■ OBJECTIVE ■
Extract every line that contains the string "with".

■ SOURCE MATERIAL ■

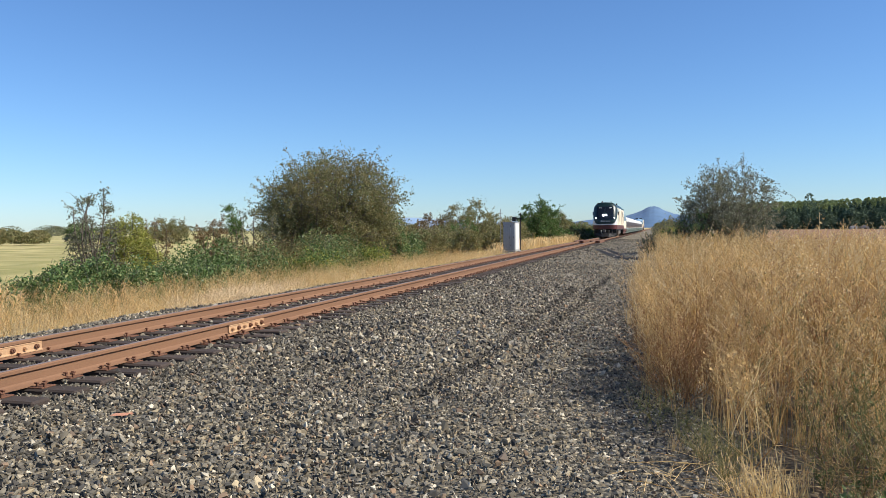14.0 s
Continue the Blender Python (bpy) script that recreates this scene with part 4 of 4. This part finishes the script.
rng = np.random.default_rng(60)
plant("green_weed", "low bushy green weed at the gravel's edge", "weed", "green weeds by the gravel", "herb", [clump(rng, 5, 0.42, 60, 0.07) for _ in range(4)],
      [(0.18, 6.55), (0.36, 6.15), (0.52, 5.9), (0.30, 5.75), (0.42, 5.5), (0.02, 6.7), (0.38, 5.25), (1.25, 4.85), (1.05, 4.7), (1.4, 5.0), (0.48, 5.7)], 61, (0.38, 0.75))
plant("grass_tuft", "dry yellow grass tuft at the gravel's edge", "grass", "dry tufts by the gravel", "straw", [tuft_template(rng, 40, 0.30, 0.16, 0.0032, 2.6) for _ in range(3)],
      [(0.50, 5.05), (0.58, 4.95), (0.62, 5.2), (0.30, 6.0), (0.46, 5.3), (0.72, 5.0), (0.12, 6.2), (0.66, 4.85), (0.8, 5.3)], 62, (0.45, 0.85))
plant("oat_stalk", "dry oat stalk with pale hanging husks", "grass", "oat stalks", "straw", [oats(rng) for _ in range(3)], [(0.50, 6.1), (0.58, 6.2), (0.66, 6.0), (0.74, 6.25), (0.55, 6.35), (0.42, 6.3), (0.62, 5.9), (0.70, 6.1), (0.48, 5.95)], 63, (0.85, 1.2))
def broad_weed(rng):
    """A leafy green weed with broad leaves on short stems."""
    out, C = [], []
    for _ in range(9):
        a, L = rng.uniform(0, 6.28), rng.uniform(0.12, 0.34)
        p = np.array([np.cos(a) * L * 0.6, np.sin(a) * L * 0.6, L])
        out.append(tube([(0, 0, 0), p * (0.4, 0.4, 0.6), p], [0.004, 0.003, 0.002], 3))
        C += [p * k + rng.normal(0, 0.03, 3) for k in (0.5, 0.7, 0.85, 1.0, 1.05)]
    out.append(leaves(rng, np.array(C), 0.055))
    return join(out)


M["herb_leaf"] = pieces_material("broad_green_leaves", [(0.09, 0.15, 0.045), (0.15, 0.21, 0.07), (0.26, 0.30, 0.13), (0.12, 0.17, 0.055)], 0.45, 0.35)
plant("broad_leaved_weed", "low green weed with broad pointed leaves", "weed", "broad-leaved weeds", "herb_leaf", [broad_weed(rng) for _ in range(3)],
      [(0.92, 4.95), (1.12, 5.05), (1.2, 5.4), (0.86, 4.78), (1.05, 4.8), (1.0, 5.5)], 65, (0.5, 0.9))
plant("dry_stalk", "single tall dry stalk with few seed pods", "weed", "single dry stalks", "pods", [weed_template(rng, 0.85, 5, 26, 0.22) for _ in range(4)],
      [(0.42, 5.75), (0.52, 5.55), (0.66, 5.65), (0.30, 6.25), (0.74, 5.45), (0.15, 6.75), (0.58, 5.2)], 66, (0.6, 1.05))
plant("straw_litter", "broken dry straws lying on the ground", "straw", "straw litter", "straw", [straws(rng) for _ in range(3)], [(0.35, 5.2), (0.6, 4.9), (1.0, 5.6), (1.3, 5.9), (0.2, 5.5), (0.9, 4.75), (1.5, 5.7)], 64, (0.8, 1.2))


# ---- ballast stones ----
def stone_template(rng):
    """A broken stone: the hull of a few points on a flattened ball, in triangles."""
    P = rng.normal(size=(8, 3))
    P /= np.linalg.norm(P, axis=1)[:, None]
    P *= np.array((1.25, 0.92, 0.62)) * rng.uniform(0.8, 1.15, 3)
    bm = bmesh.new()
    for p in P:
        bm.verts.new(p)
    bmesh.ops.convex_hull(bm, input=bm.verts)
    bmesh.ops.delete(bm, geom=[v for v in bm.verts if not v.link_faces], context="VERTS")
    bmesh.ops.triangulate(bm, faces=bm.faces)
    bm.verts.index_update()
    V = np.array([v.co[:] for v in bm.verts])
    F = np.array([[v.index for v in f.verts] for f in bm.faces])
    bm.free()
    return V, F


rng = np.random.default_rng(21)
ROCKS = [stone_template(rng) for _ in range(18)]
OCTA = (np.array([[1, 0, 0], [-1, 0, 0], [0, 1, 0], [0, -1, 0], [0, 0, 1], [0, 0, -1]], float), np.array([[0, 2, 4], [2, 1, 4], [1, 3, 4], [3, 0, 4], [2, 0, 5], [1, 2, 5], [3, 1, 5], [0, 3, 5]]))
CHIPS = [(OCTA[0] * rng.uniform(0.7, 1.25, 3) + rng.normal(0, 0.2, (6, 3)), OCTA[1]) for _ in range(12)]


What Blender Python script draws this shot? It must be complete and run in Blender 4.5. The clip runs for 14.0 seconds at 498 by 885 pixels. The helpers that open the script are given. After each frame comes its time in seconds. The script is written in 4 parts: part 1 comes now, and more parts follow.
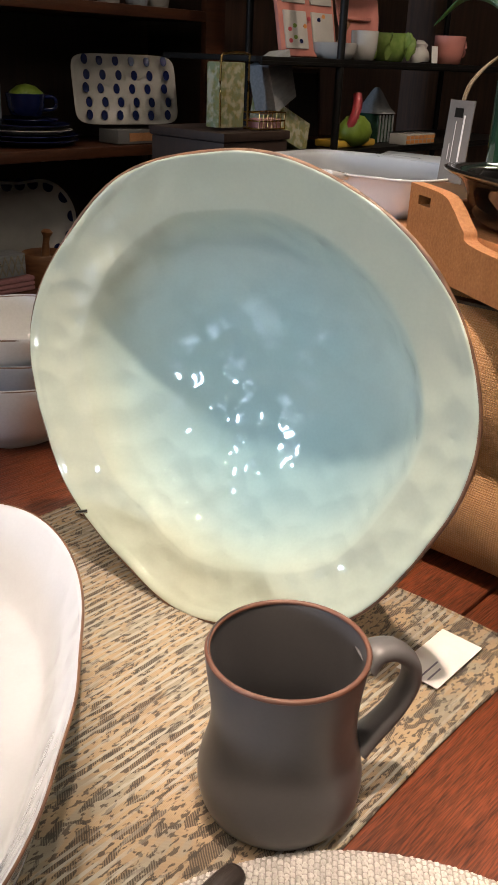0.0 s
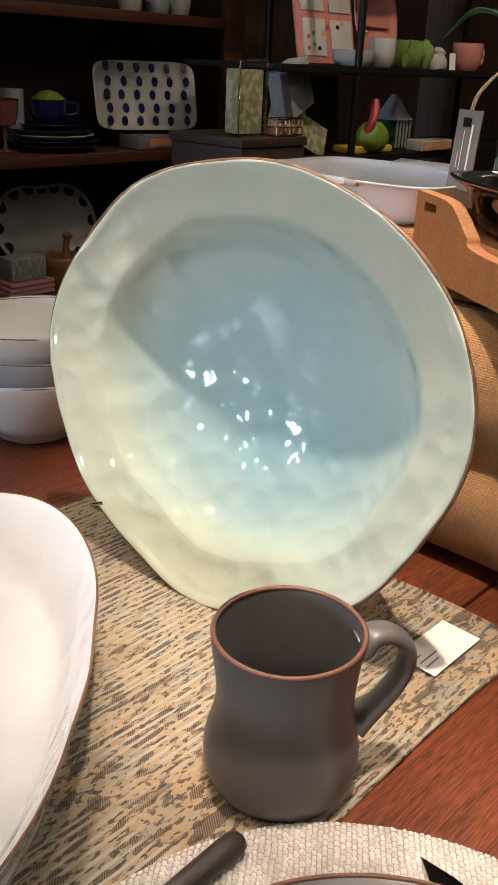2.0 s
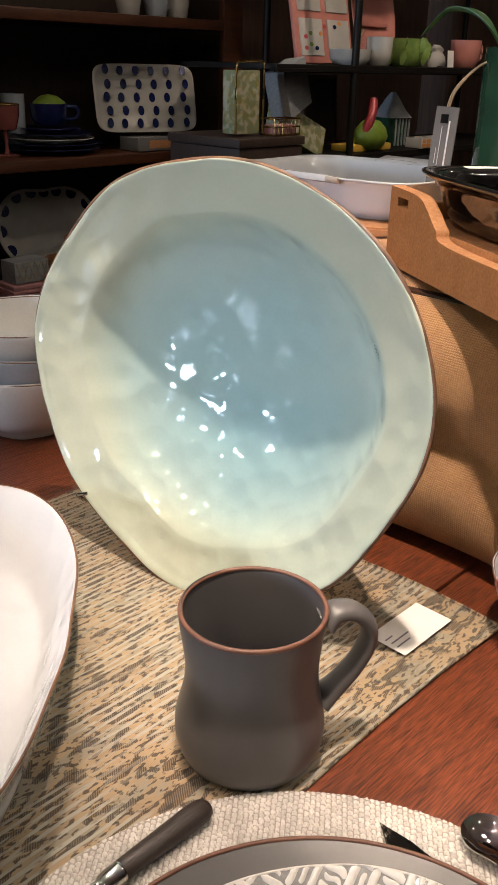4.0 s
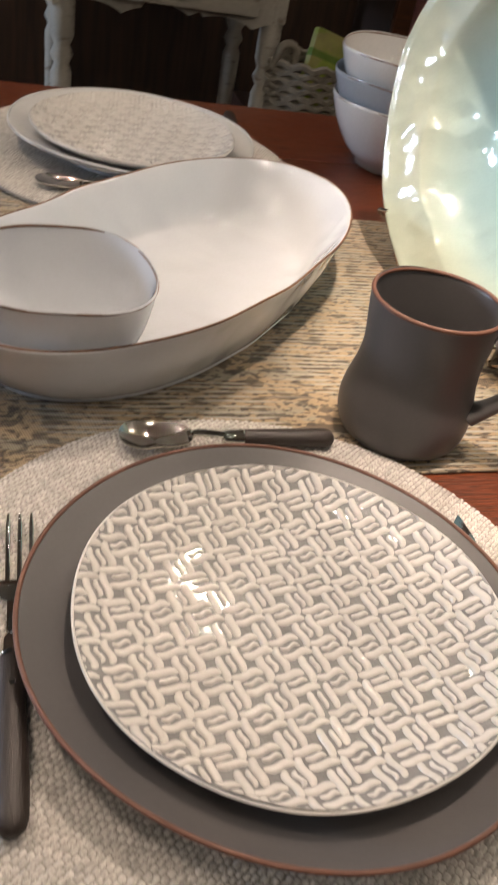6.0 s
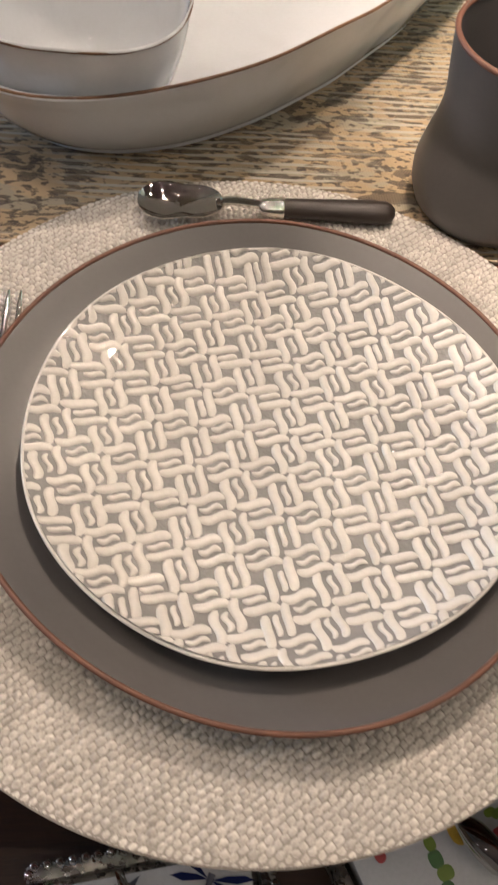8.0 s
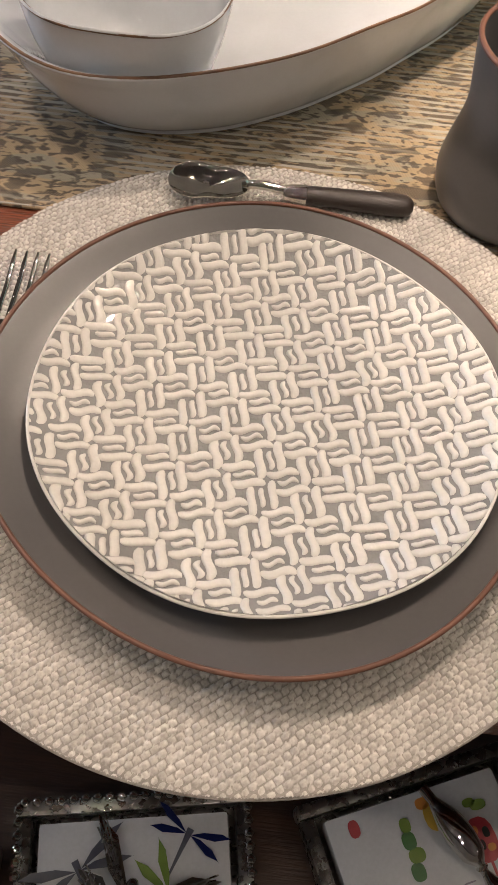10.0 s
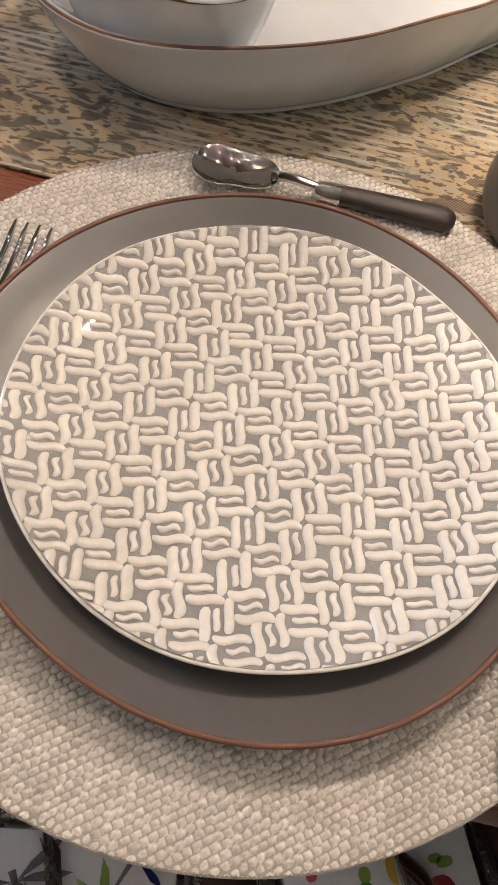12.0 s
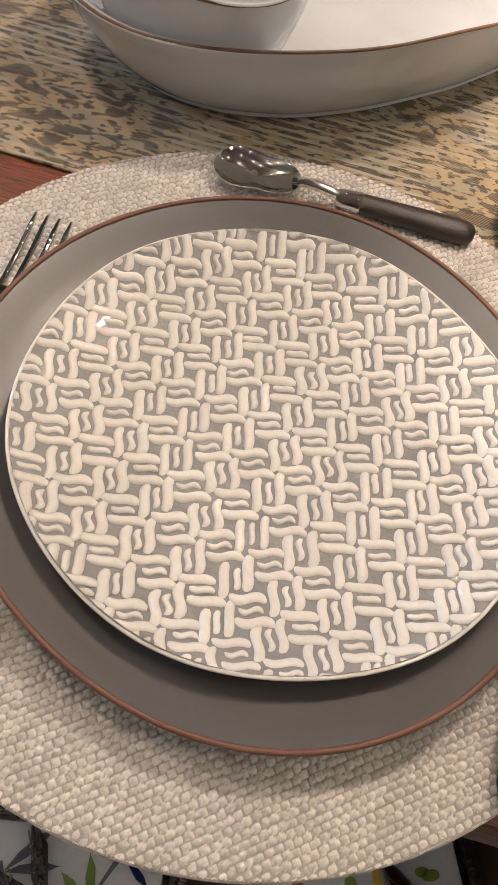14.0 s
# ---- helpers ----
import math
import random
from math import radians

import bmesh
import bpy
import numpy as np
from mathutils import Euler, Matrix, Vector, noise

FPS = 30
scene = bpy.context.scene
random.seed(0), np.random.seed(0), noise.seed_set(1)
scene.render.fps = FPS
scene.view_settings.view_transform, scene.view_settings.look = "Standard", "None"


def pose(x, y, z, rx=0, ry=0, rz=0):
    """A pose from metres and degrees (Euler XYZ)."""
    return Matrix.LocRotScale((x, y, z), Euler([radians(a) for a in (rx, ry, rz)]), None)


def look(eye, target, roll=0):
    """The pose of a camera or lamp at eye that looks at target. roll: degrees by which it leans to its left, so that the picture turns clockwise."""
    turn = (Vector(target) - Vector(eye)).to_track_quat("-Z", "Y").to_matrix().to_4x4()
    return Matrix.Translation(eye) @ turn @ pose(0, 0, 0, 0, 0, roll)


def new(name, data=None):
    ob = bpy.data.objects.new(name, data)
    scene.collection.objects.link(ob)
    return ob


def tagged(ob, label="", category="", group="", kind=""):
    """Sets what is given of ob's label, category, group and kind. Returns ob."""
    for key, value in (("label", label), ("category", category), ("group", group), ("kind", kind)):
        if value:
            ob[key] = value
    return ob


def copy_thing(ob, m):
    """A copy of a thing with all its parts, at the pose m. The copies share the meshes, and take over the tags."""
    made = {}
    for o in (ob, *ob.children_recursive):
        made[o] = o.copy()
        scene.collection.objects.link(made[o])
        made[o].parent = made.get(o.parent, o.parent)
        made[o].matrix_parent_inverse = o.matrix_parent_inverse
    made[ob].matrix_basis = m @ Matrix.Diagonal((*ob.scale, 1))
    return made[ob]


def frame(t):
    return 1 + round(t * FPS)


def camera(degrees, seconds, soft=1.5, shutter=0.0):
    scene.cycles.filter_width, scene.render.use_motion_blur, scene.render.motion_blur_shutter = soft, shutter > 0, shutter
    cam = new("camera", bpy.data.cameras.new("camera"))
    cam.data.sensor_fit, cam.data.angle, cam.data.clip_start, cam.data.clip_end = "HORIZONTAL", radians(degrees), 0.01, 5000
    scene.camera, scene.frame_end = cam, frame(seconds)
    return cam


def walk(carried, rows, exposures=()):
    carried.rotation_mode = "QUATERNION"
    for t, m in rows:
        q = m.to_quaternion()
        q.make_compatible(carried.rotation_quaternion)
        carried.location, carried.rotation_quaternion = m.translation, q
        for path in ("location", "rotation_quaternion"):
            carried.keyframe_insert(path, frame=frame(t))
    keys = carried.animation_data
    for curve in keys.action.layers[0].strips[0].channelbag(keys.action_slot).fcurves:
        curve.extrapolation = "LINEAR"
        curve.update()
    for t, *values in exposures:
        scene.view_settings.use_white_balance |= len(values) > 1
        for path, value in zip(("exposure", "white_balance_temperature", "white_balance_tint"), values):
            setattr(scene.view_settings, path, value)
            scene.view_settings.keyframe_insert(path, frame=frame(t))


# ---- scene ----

■ RESPONSE TO THE EXERCISE ■
Continue the Blender Python (bpy) script that recreates this scene with part 4 of 4. This part finishes the script.
plant("oat_stalk", "dry oat stalk with pale hanging husks", "grass", "oat stalks", "straw", [oats(rng) for _ in range(3)], [(0.50, 6.1), (0.58, 6.2), (0.66, 6.0), (0.74, 6.25), (0.55, 6.35), (0.42, 6.3), (0.62, 5.9), (0.70, 6.1), (0.48, 5.95)], 63, (0.85, 1.2))
    """A leafy green weed with broad leaves on short stems."""
plant("broad_leaved_weed", "low green weed with broad pointed leaves", "weed", "broad-leaved weeds", "herb_leaf", [broad_weed(rng) for _ in range(3)],
plant("dry_stalk", "single tall dry stalk with few seed pods", "weed", "single dry stalks", "pods", [weed_template(rng, 0.85, 5, 26, 0.22) for _ in range(4)],
    """A copy of a thing with all its parts, at the pose m. The copies share the meshes, and take over the tags."""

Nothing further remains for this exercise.